Latter-day Saint Charities has given millions of dollars in cash, food, medical supplies and services to agencies and countries around the world as well as in the United States over several years.
On Wednesday, The Church of Jesus Christ of Latter-day Saints announced that the charitable arm of the church will continue its financial support for nine refugee resettlement agencies in the U.S. through a series of grants totaling $5 million in 2021.
The funds are expected to help more than 9,000 refugees and immigrants through some 190 organizations affiliated with the following nine resettlement agencies in the United States:
- The United States Conference of Catholic Bishops
- International Rescue Committee (IRC)
- U.S. Committee for Refugees and Immigrants (USCRI)
- Church World Service
- Hebrew Immigrant Aid Society (HIAS)
- Lutheran Immigration and Refugee Service (LIRS)
- Episcopal Migration Ministries
- Ethiopian Community Development Council (ECDC)
- World Relief
The grants, which have been distributed for several years, help refugees meet basic living expenses and obtain job skills training. They also help youth with supplemental education training and case management services. Commodities donations include food, hygiene and furniture for newly arrived refugees, according to a church statement
Members of the church have been encouraged to provide assistance to refugees around the world. In October 2015, the First Presidency, the highest governing body of the Church, issued a letter to all Church members encouraging them to provide assistance.
In March 2016, the First Presidency issued a letter to Church members encouraging women of all ages to assist refugees in their own communities. The letter, which outlined the “I Was a Stranger” refugee relief effort, included an invitation from the general women’s auxiliary presidencies of the Church — those who direct the Relief Society, Young Women and Primary organizations — and information about how to get involved.

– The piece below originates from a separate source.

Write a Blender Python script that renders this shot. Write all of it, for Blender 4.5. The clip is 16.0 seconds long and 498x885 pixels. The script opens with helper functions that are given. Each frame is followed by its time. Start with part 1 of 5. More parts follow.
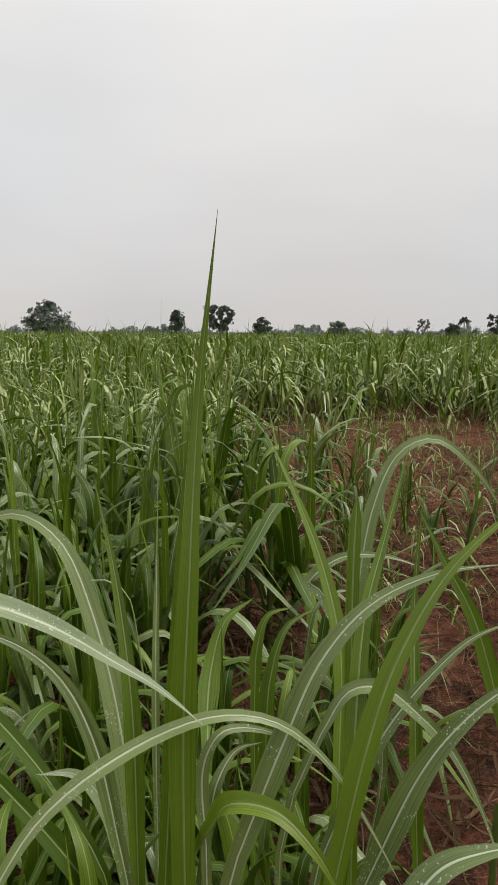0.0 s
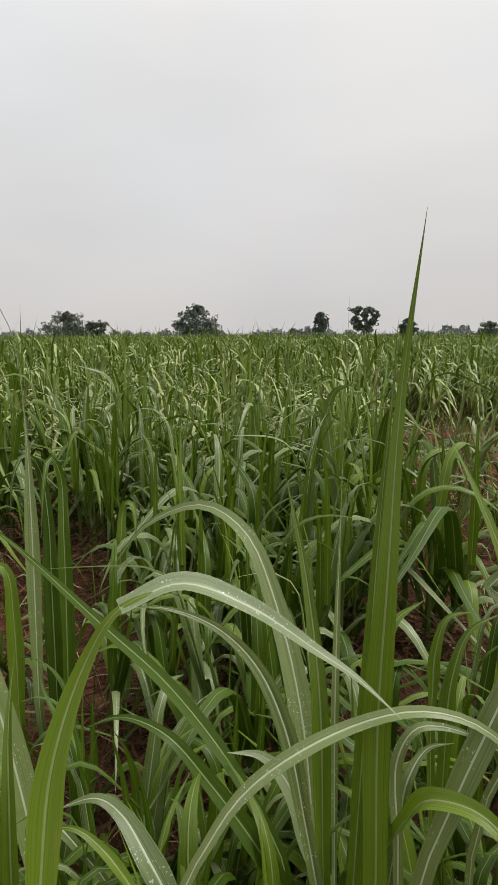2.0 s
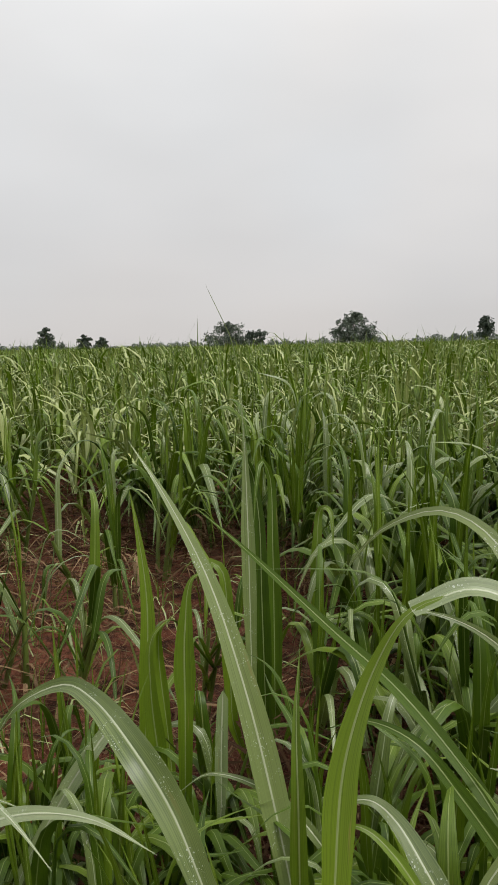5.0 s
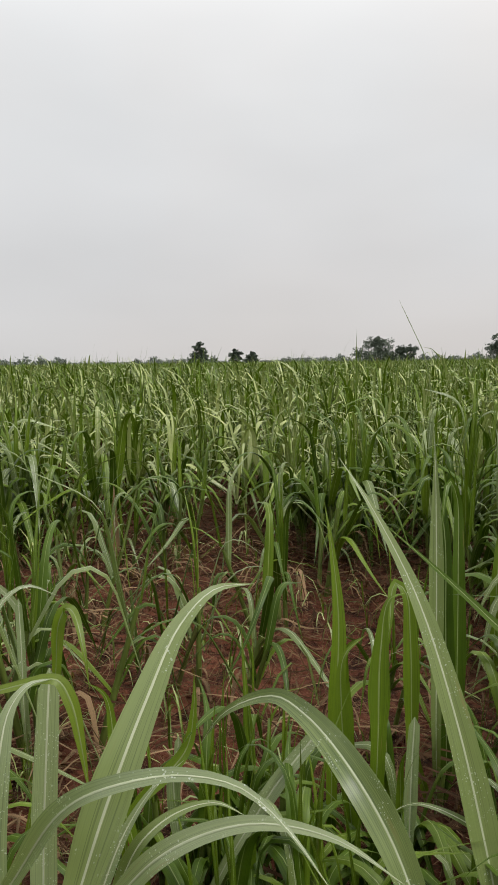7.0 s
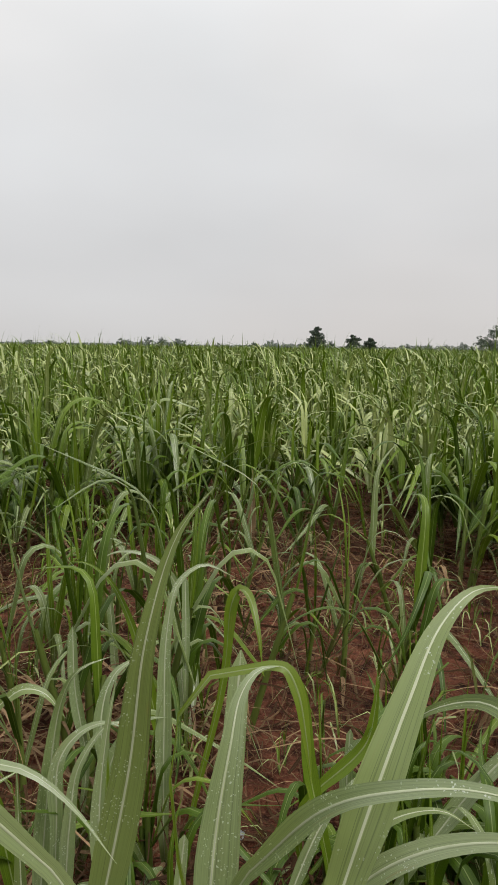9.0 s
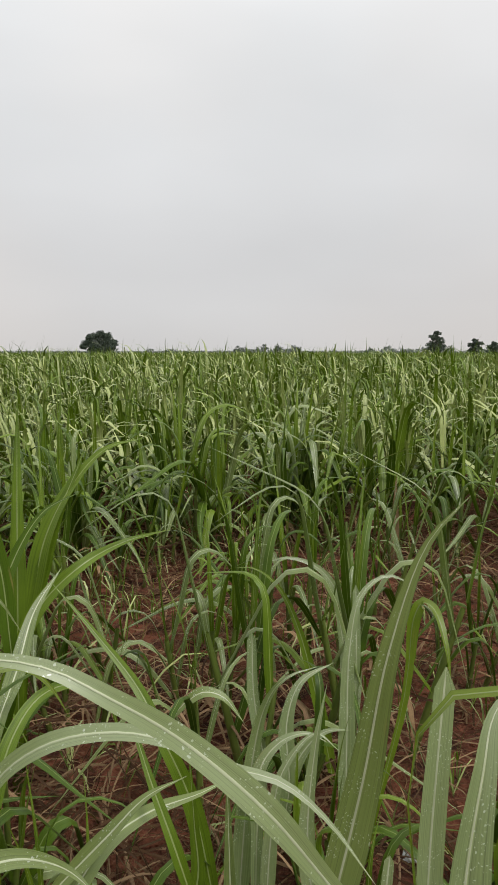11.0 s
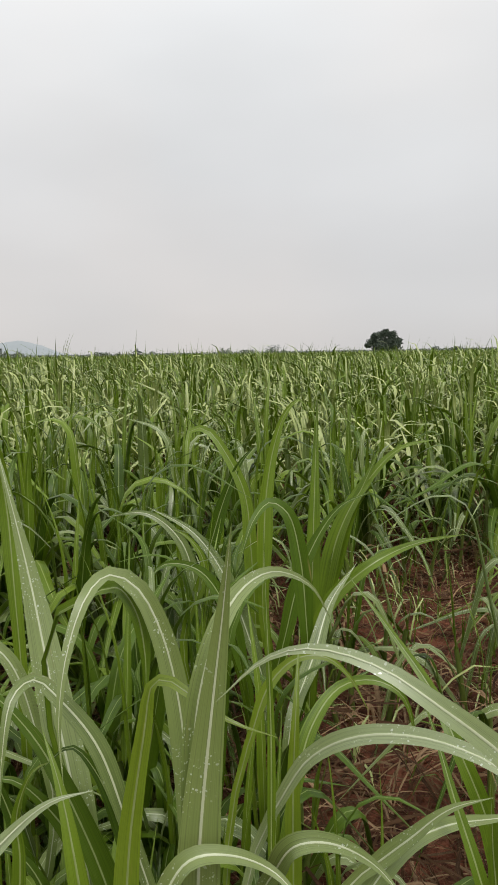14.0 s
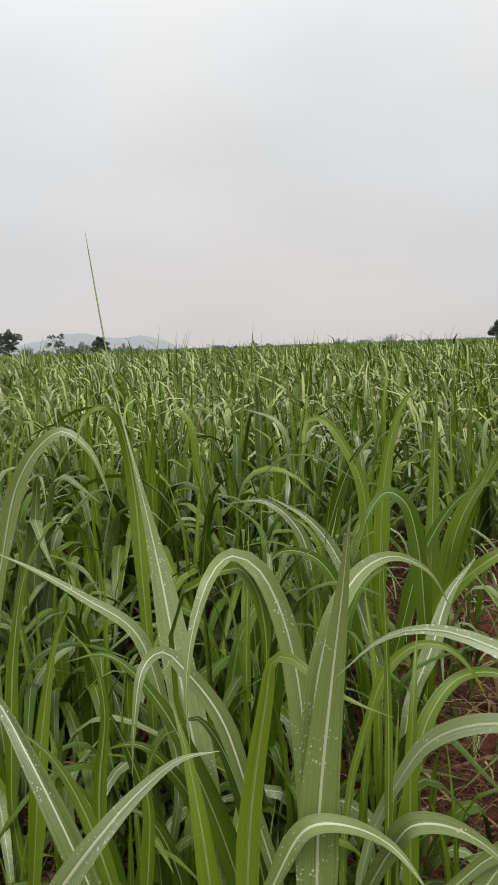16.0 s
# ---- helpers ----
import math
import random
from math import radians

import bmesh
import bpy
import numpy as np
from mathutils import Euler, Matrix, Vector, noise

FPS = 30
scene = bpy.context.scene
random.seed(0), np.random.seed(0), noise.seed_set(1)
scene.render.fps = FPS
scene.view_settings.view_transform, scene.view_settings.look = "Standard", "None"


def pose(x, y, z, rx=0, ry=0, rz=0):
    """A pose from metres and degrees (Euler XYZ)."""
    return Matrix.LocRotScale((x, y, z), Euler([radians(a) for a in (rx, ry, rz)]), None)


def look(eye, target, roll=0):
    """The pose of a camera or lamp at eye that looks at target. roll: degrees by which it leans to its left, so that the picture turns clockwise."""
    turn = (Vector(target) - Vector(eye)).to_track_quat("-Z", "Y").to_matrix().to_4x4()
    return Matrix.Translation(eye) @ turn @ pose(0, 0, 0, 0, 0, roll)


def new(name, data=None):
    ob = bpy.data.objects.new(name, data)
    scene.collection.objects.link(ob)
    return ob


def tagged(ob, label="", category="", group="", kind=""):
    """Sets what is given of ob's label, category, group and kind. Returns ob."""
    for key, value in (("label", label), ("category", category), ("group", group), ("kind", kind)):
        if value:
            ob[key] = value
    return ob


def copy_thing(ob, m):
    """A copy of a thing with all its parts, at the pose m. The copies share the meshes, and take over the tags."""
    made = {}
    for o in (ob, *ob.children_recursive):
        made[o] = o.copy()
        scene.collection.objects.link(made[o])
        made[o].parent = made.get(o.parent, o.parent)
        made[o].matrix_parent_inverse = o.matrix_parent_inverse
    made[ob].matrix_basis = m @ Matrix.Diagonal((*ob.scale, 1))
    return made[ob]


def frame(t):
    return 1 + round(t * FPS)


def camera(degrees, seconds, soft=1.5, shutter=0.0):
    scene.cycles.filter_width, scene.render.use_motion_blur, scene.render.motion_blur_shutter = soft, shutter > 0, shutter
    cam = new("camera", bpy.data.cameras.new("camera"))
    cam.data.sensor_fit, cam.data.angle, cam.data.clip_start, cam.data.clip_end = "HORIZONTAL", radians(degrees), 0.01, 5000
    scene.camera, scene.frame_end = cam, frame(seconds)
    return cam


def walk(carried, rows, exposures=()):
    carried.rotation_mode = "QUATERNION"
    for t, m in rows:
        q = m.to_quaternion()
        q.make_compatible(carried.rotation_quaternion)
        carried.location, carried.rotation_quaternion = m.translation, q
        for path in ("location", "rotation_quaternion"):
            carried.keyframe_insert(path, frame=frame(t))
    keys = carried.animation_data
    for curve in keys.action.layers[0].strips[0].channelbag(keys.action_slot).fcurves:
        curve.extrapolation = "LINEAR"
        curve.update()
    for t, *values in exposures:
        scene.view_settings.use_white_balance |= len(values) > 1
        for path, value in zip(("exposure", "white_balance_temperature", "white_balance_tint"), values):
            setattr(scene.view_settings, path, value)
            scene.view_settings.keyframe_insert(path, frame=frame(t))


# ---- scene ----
cam = camera(38.50, 16.0, soft=0.5)
PATH = [
    (0.0, 0.000, 0.000, 1.399, 5.61, -8.73, 0.35),
    (0.5, -0.009, 0.009, 1.387, 9.05, -9.38, 0.49),
    (1.0, -0.030, 0.002, 1.377, 13.22, -9.15, 1.37),
    (1.5, -0.054, -0.012, 1.388, 15.69, -9.23, 0.91),
    (2.0, -0.074, -0.039, 1.394, 17.04, -8.60, -0.11),
    (2.5, -0.097, -0.062, 1.400, 18.22, -8.66, 0.44),
    (3.0, -0.122, -0.078, 1.397, 19.86, -8.42, 0.19),
    (3.5, -0.159, -0.083, 1.394, 22.26, -8.02, 0.06),
    (4.0, -0.188, -0.083, 1.387, 25.01, -8.32, -0.27),
    (4.2, -0.203, -0.081, 1.380, 26.07, -8.34, -0.44),
    (6.3, -0.282, -0.159, 1.403, 35.53, -6.50, -1.07),
    (6.5, -0.304, -0.155, 1.392, 36.81, -6.38, -0.77),
    (7.0, -0.338, -0.177, 1.394, 41.31, -6.49, -0.75),
    (7.5, -0.380, -0.197, 1.395, 44.40, -6.55, -0.51),
    (8.0, -0.407, -0.225, 1.402, 47.37, -7.02, -0.79),
    (8.2, -0.424, -0.235, 1.400, 48.15, -7.24, -0.48),
    (10.3, -0.578, -0.353, 1.389, 54.77, -7.31, 0.04),
    (10.5, -0.586, -0.365, 1.392, 55.91, -7.18, -0.48),
    (11.0, -0.616, -0.405, 1.389, 59.64, -7.24, 0.01),
    (11.5, -0.649, -0.437, 1.385, 63.25, -7.73, 0.36),
    (12.0, -0.673, -0.464, 1.381, 66.34, -7.73, 0.77),
    (12.5, -0.680, -0.486, 1.378, 70.04, -7.62, 1.18),
    (13.0, -0.674, -0.474, 1.381, 74.43, -7.74, 0.54),
    (13.5, -0.651, -0.456, 1.392, 78.70, -6.84, -0.43),
    (14.0, -0.635, -0.446, 1.392, 82.13, -7.18, -0.99),
    (14.5, -0.623, -0.444, 1.394, 84.89, -6.67, -1.57),
    (15.0, -0.619, -0.449, 1.393, 87.02, -7.05, -1.67),
    (15.5, -0.615, -0.448, 1.391, 89.54, -7.32, -2.23),
    (16.0, -0.607, -0.453, 1.390, 91.49, -7.63, -2.06),
]
walk(cam, [(t, pose(x, y, z, 0, 0, yaw) @ pose(0, 0, 0, 90 + pitch) @ pose(0, 0, 0, 0, 0, roll)) for t, x, y, z, yaw, pitch, roll in PATH])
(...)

In its October 27, 2015, letter, the First Presidency told Church members, “It is with great concern and compassion that we observe the plight of the millions of people around the world who have fled their homes seeking relief from civil conflict and other hardships.
Alicia Wrenn, senior director of resettlement and integration with HIAS, said Latter-day Saint Charities “has been an incredible friend and partner” over the years through cash donations and commodities from Deseret Manufacturing and the bishops’ storehouse.
“We have many heartfelt testimonials from our network of this impact, such as messages from clients who are sleeping on a mattress for the first time in their lives or mothers finally getting adequate supplies of diapers,” Wrenn said. “Over and over we see clients feeling a sense of dignity finally receiving and living with basic household commodities.”
Wrenn said most of this year’s cash donation will be used for refugees’ emergency and technology needs.
“We know from the last year during the pandemic, and even through the first signs of recovery from it, how hard it is for clients to slot back into with ease the changed job market,” Wrenn said. “Having a reserve to support those clients who have lingering obstacles to gaining employment with their food needs or rent needs or medical expenses will be life-altering for some clients.”
Megan Bracy, director of refugee and migrant services for LIRS, said the grant will help her organization “rebuild the refugee resettlement program to continue our work of welcome through economic empowerment, community connection, and direct client support, among other services. Over the years, (Latter-day Saint Charities has) helped thousands of refugees find a safe, stable home in the United States — from furnishing apartments for families to supporting refugee mothers struggling to keep food on the table for their children during the COVID-19 pandemic. We truly couldn’t do it without them, and we cannot express our thanks enough.”
USCRI will use the donation to help refugees who need immediate financial assistance and job training, said USCRI CEO Eskinder Negash. This includes those impacted by COVID-19, natural disasters, homelessness, mental health challenges and other emergencies, according to church information.
“This generous grant from Latter-day Saint Charities will help us immensely in providing newly resettled refugees with the material assistance and support services they need to launch their new lives here in the U.S.,” Negash said. “This grant means that our new neighbors will receive furnished housing and be connected to benefits and support services including upward mobility support and training.”